Aquatic Therapy – Applications in Pain and Psychiatric Rehabilitation
by Bruce E. Becker, MD, MS
Many effects have been observed anecdotally throughout centuries of aquatic environment use for health maintenance and restoration but they are difficult to study. Predominant among these are the relaxation effect of water immersion and the effect that water immersion has on pain perception.
Skin sensory nerve endings are stimulated. Both animal and human studies suggest that sensory overflow may be the mechanism by which pain is less well perceived when the affected body part is immersed in water
Pain modulation is consequently affected with a rise in pain threshold, which increases with temperature and water turbulence, producing the proposed therapeutic effect of agitated whirlpool immersion [189,190].
Numerous studies of pain in persons with fibromyalgia have shown statistically significant improvement in pain and function [119,120,122,127,129].
A 1998 study of postoperative pain found warm water immersion treatments to reduce pain and possibly promote wound healing .
Studies have shown that aquatic exercise reduces anxiety scores and increases perceived well-being, equal to or superior to the effects noted with land exercise activity [190,191].
Heart rate variability can be analyzed to assess the impact of respiration and autonomic nervous system activity. During relaxation states, heart rate variability demonstrates an autonomic bias toward vagal or parasympathetic nervous system control, whereas during stressed states, sympathetic nervous system influence predominates and heart rate variability decreases [192,193].
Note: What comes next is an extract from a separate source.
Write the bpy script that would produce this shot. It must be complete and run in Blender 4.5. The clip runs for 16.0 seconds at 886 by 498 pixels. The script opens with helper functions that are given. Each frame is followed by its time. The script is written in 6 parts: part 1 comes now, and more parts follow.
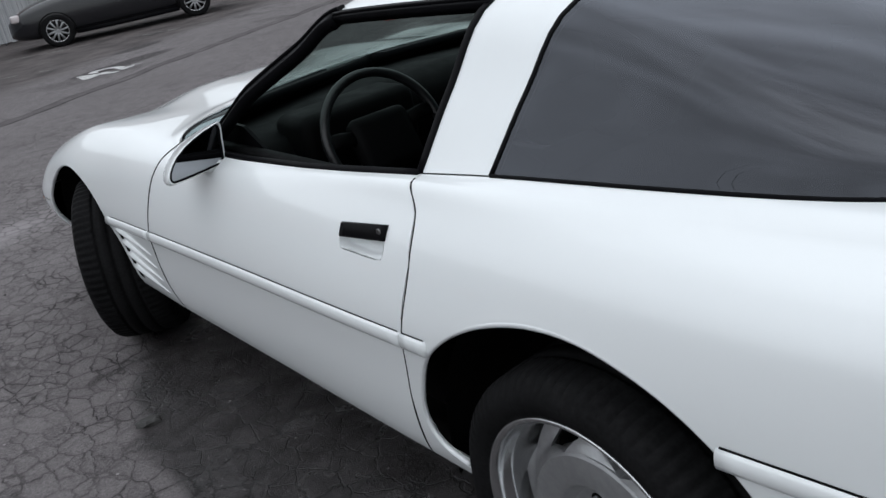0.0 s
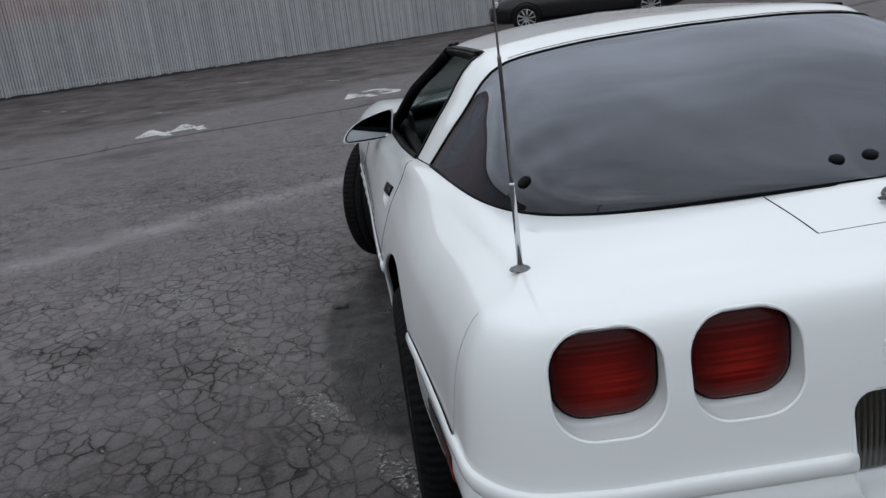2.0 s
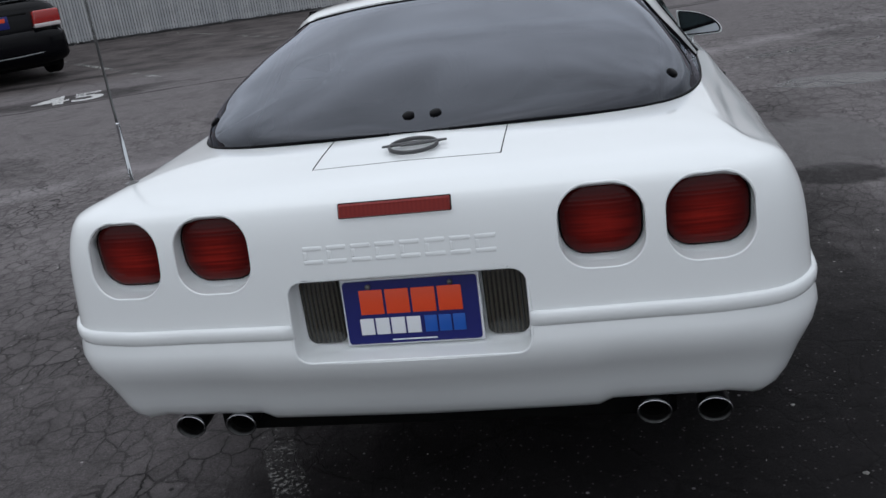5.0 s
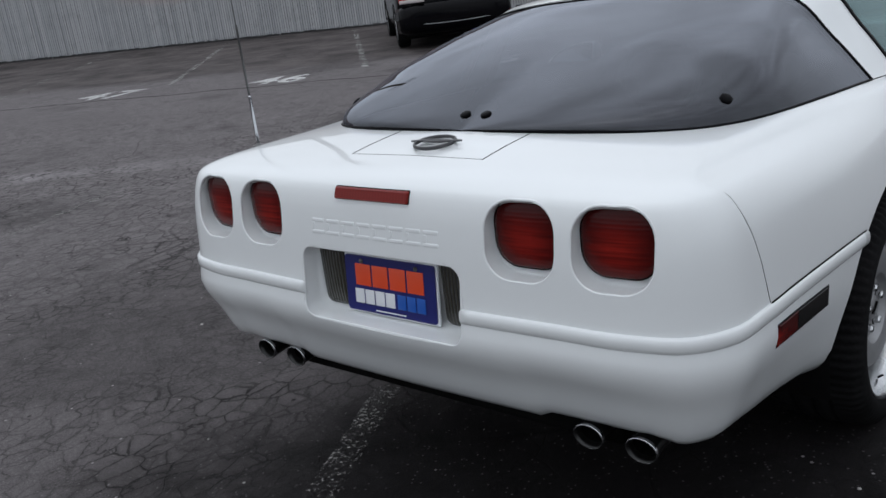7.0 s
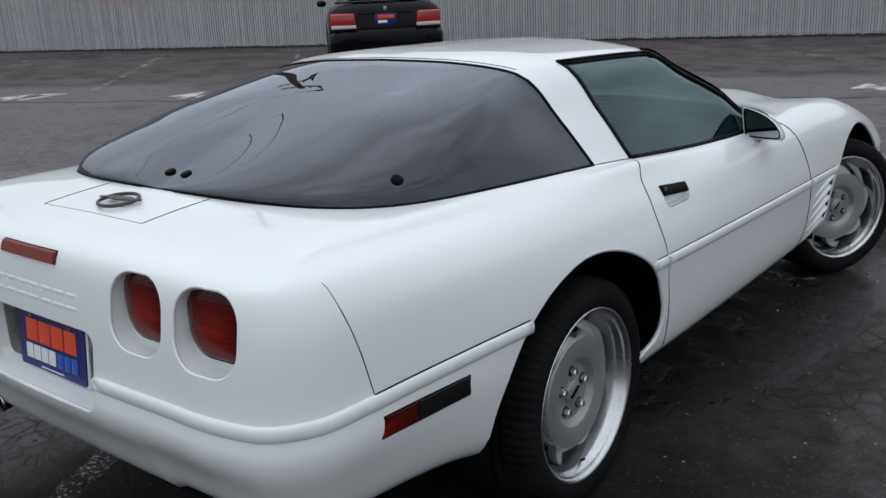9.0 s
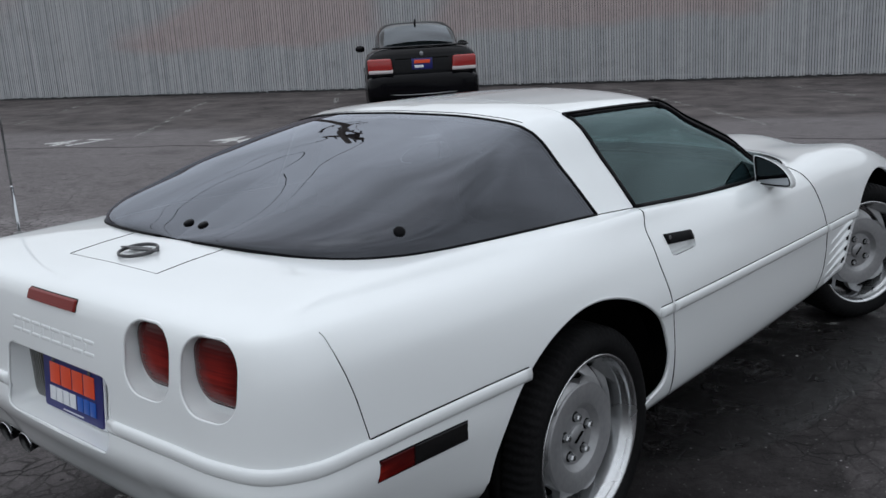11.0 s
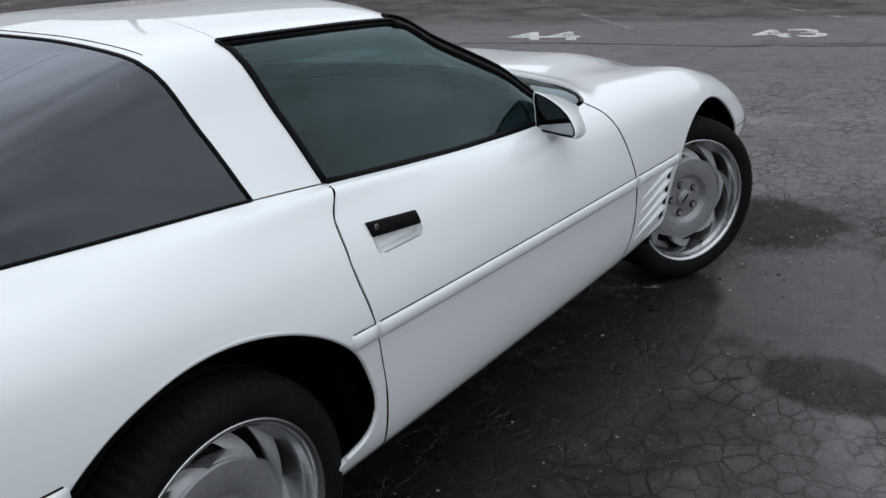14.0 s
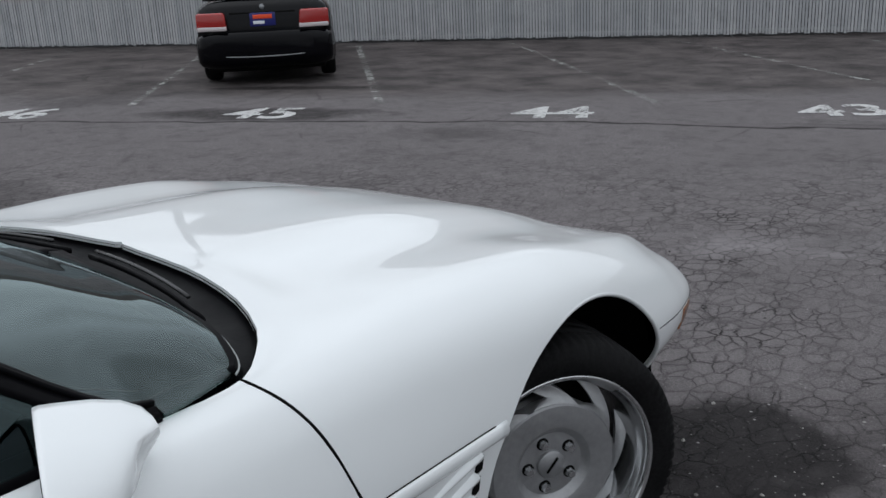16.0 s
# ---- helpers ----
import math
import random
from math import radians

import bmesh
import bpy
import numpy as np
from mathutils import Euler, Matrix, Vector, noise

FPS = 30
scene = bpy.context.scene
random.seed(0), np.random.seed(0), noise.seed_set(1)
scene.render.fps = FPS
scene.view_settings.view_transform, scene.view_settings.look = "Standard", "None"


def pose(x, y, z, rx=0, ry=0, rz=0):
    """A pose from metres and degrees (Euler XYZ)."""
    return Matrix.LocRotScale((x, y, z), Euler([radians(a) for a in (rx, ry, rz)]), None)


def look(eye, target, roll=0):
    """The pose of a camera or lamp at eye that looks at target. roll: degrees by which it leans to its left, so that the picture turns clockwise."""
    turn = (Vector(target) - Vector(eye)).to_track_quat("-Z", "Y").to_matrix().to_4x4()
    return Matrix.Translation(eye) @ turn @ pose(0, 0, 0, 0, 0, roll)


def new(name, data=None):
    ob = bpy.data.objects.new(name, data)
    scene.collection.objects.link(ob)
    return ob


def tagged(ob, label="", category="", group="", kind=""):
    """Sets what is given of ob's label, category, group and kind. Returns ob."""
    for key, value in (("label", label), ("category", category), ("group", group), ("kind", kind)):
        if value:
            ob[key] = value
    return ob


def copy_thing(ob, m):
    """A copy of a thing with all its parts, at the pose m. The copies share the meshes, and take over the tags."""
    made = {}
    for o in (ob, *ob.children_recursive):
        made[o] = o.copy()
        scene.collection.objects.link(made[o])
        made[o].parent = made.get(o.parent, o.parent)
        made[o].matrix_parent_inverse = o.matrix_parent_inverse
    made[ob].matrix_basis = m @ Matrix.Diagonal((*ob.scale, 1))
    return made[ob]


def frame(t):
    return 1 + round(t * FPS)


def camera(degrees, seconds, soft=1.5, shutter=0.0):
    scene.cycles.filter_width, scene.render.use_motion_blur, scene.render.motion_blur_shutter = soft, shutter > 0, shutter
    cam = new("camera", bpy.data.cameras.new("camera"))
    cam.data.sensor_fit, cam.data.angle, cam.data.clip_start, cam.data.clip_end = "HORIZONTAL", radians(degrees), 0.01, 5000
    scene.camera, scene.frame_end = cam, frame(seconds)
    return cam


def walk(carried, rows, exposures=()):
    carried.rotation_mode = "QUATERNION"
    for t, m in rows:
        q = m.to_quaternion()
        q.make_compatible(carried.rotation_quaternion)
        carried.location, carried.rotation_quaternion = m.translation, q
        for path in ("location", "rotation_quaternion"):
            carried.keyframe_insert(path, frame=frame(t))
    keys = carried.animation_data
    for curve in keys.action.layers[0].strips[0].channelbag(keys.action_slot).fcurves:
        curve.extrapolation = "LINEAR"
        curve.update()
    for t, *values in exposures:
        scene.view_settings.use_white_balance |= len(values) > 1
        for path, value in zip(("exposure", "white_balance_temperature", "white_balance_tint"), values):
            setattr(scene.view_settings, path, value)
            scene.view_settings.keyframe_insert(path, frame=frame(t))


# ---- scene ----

The heart rate variability pattern seen during immersion is that of vagal or parasympathetic control, indicating perhaps an inherent bias toward the relaxation state .
In work done in the author’s laboratory studying heart rate variability, peripheral circulation and core temperature during cool, neutral, and warm water immersion in both younger (ages 18-30) and older (ages 40-65) subjects , the authors found a dramatic decrease in sympathetic nervous system activity during warm water immersion, but less so during neutral immersion and an increase in sympathetic bias during cool water immersion. During warm water immersion, the authors also found a significant increase in sympathovagal balance, the interplay between the two components of the autonomic nervous system. Both groups of subjects responded similarly, although the older group had a more muted response. During the same study, the authors found consistent decreases in diastolic blood pressures and dramatically increased distal circulation.
Aquatic therapy techniques for pain management may include Watsu, an aquatic technique derived from Shiatsu massage and Bad Ragaz, a floating technique focusing on carefully controlled movement and breathing, and gently progressive strengthening combined with aerobic exercise.